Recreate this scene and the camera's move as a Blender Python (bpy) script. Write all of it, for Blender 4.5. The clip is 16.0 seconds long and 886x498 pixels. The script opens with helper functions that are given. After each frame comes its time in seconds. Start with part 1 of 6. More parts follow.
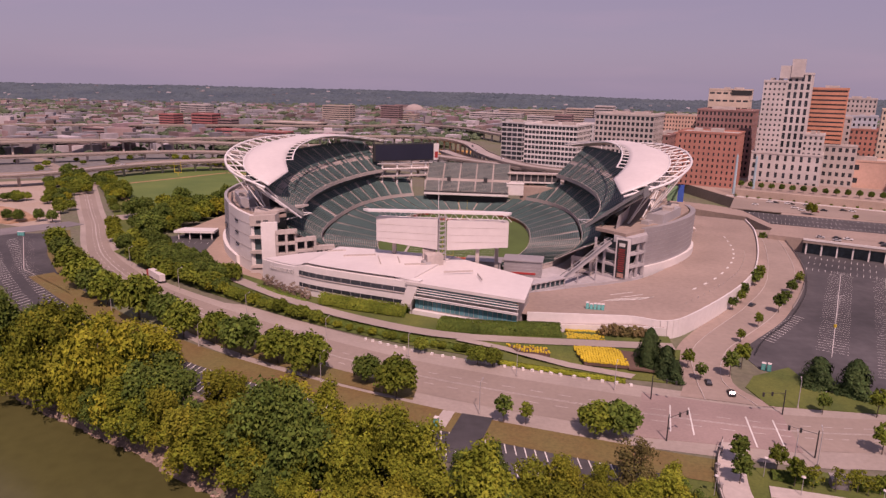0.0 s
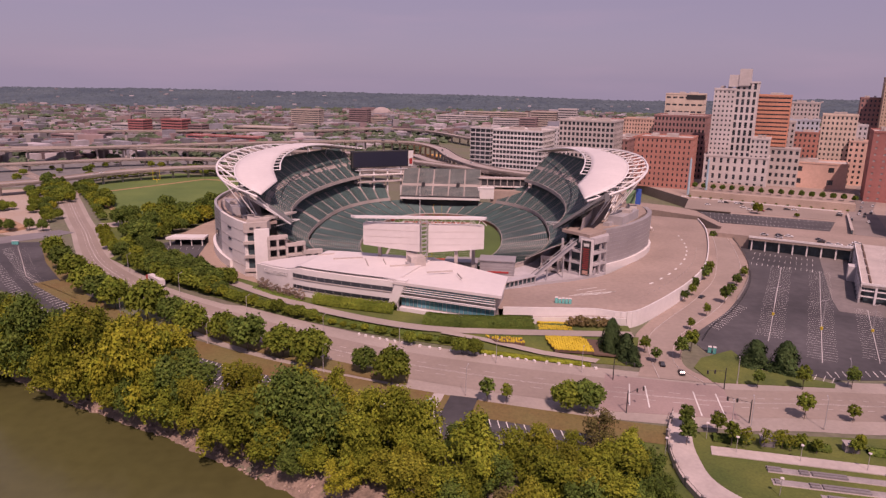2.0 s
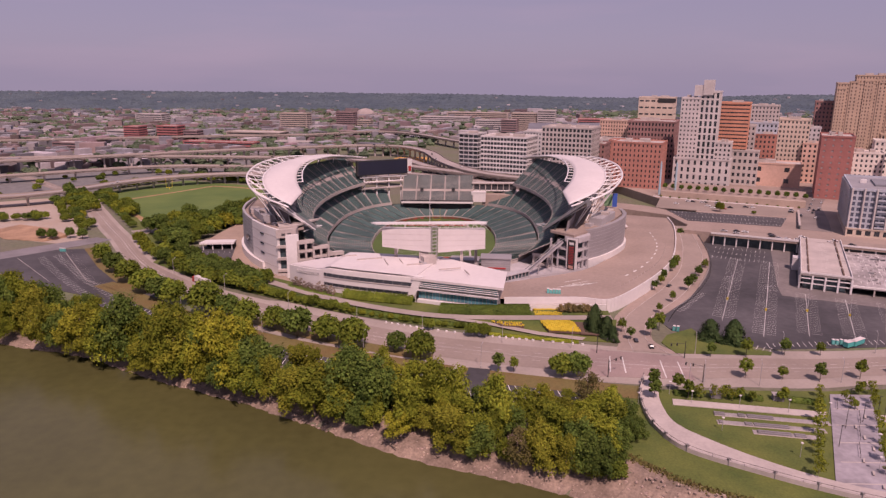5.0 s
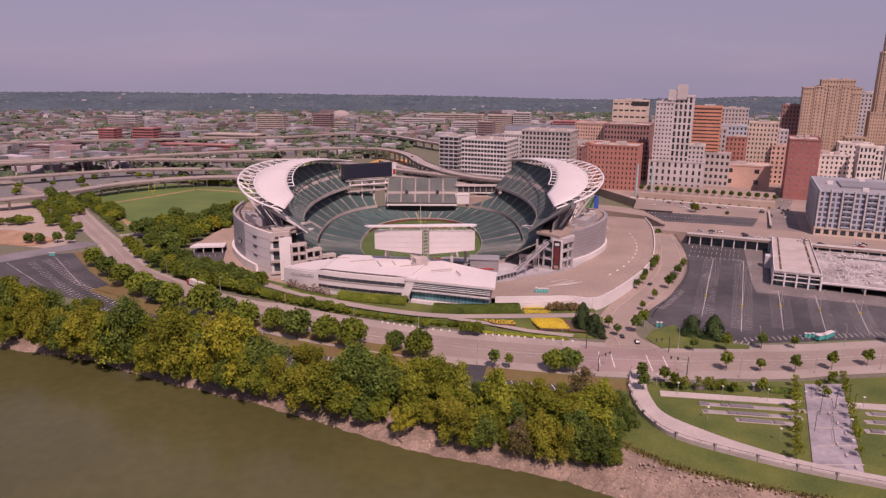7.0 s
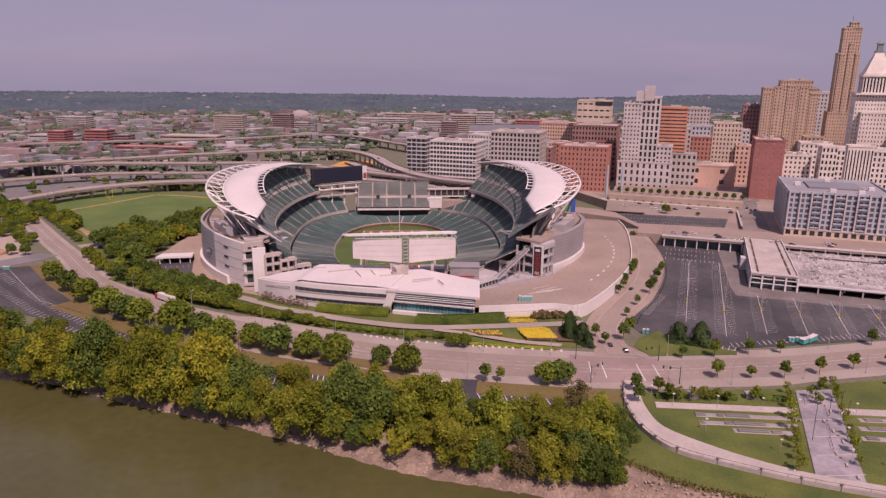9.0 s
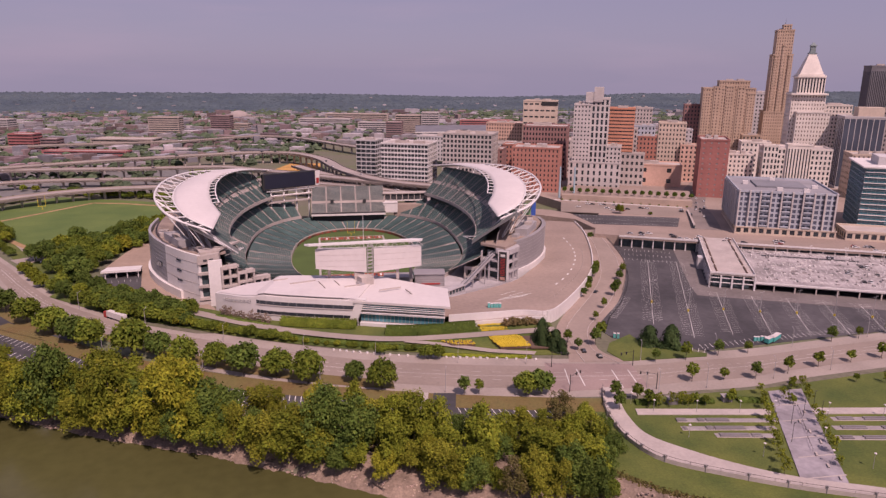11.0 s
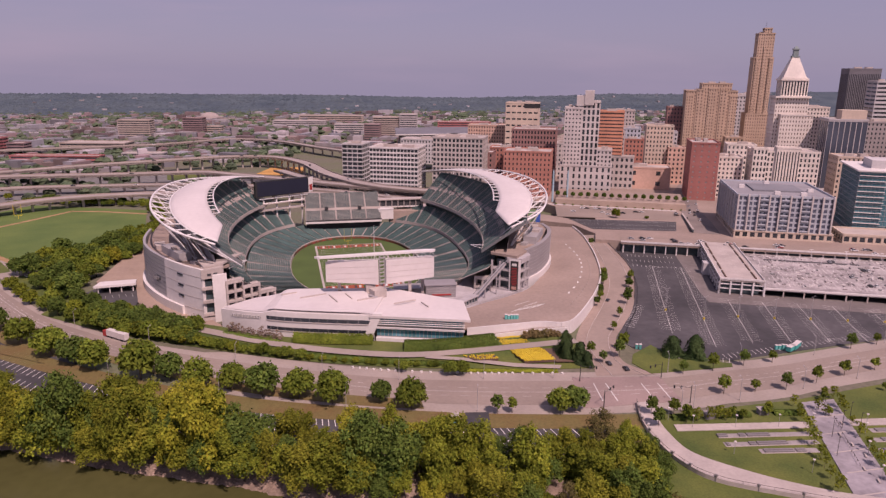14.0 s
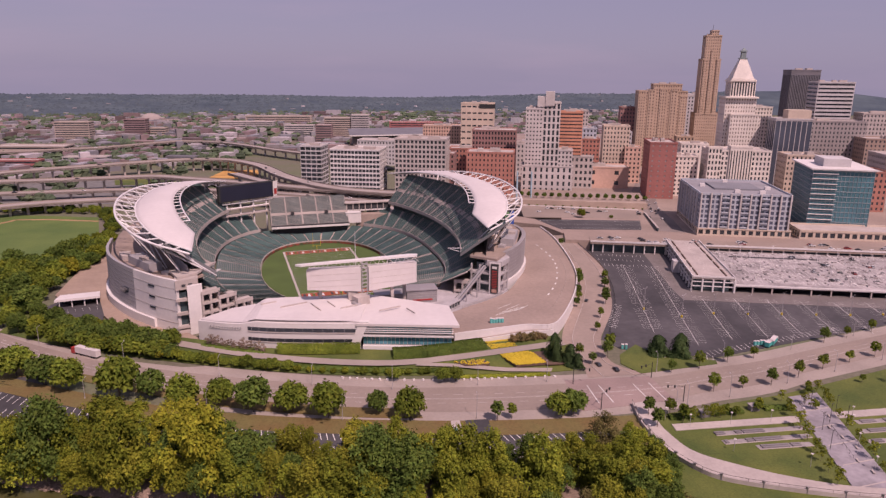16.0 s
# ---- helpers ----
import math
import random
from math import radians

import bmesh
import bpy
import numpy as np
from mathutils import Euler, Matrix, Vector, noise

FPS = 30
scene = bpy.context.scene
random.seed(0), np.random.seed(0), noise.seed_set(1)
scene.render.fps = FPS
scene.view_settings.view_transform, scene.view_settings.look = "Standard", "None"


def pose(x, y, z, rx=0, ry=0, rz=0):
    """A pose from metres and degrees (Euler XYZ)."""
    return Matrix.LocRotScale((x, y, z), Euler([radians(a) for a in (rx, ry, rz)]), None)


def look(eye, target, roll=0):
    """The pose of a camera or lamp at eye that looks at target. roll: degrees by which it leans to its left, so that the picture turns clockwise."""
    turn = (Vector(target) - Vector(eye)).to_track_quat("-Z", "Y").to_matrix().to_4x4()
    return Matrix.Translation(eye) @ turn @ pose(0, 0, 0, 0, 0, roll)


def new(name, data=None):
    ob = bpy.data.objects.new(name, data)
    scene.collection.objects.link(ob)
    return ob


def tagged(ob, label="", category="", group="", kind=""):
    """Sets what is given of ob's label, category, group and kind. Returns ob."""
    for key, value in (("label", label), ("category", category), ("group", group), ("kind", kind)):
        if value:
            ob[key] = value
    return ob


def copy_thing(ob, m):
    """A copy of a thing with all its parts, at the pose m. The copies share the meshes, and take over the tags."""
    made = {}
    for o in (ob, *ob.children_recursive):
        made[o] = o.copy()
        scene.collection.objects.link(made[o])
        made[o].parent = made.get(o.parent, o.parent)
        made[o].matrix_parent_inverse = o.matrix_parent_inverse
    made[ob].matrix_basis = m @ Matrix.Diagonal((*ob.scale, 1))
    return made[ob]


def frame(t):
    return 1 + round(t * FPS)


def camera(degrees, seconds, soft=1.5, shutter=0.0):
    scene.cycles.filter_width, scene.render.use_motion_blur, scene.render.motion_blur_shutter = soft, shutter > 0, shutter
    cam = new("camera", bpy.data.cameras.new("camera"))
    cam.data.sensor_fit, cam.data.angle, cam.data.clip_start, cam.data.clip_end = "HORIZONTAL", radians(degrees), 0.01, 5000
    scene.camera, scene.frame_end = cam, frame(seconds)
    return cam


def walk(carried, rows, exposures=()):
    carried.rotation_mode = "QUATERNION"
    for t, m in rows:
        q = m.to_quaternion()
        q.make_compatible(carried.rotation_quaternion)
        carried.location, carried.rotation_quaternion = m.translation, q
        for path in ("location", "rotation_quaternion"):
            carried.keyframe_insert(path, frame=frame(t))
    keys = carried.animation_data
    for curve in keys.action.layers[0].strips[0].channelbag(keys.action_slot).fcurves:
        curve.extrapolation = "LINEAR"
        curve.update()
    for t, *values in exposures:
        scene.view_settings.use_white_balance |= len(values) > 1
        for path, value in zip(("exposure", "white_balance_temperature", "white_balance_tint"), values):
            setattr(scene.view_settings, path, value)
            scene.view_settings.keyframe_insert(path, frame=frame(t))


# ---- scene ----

========

What the exercise asks:
Copy out each line exactly, without the pictures.

Task result:
Recreate this scene and the camera's move as a Blender Python (bpy) script. Write all of it, for Blender 4.5. The clip is 16.0 seconds long and 886x498 pixels. The script opens with helper functions that are given. After each frame comes its time in seconds. Start with part 1 of 6. More parts follow.
0.0 s
2.0 s
5.0 s
7.0 s
9.0 s
11.0 s
14.0 s
16.0 s
# ---- helpers ----
import math
import random
from math import radians

import bmesh
import bpy
import numpy as np
from mathutils import Euler, Matrix, Vector, noise

FPS = 30
scene = bpy.context.scene
random.seed(0), np.random.seed(0), noise.seed_set(1)
scene.render.fps = FPS
scene.view_settings.view_transform, scene.view_settings.look = "Standard", "None"


def pose(x, y, z, rx=0, ry=0, rz=0):
    """A pose from metres and degrees (Euler XYZ)."""
    return Matrix.LocRotScale((x, y, z), Euler([radians(a) for a in (rx, ry, rz)]), None)


def look(eye, target, roll=0):
    """The pose of a camera or lamp at eye that looks at target. roll: degrees by which it leans to its left, so that the picture turns clockwise."""
    turn = (Vector(target) - Vector(eye)).to_track_quat("-Z", "Y").to_matrix().to_4x4()
    return Matrix.Translation(eye) @ turn @ pose(0, 0, 0, 0, 0, roll)


def new(name, data=None):
    ob = bpy.data.objects.new(name, data)
    scene.collection.objects.link(ob)
    return ob


def tagged(ob, label="", category="", group="", kind=""):
    """Sets what is given of ob's label, category, group and kind. Returns ob."""
    for key, value in (("label", label), ("category", category), ("group", group), ("kind", kind)):
        if value:
            ob[key] = value
    return ob


def copy_thing(ob, m):
    """A copy of a thing with all its parts, at the pose m. The copies share the meshes, and take over the tags."""
    made = {}
    for o in (ob, *ob.children_recursive):
        made[o] = o.copy()
        scene.collection.objects.link(made[o])
        made[o].parent = made.get(o.parent, o.parent)
        made[o].matrix_parent_inverse = o.matrix_parent_inverse
    made[ob].matrix_basis = m @ Matrix.Diagonal((*ob.scale, 1))
    return made[ob]


def frame(t):
    return 1 + round(t * FPS)


def camera(degrees, seconds, soft=1.5, shutter=0.0):
    scene.cycles.filter_width, scene.render.use_motion_blur, scene.render.motion_blur_shutter = soft, shutter > 0, shutter
    cam = new("camera", bpy.data.cameras.new("camera"))
    cam.data.sensor_fit, cam.data.angle, cam.data.clip_start, cam.data.clip_end = "HORIZONTAL", radians(degrees), 0.01, 5000
    scene.camera, scene.frame_end = cam, frame(seconds)
    return cam


def walk(carried, rows, exposures=()):
    carried.rotation_mode = "QUATERNION"
    for t, m in rows:
        q = m.to_quaternion()
        q.make_compatible(carried.rotation_quaternion)
        carried.location, carried.rotation_quaternion = m.translation, q
        for path in ("location", "rotation_quaternion"):
            carried.keyframe_insert(path, frame=frame(t))
    keys = carried.animation_data
    for curve in keys.action.layers[0].strips[0].channelbag(keys.action_slot).fcurves:
        curve.extrapolation = "LINEAR"
        curve.update()
    for t, *values in exposures:
        scene.view_settings.use_white_balance |= len(values) > 1
        for path, value in zip(("exposure", "white_balance_temperature", "white_balance_tint"), values):
            setattr(scene.view_settings, path, value)
            scene.view_settings.keyframe_insert(path, frame=frame(t))


# ---- scene ----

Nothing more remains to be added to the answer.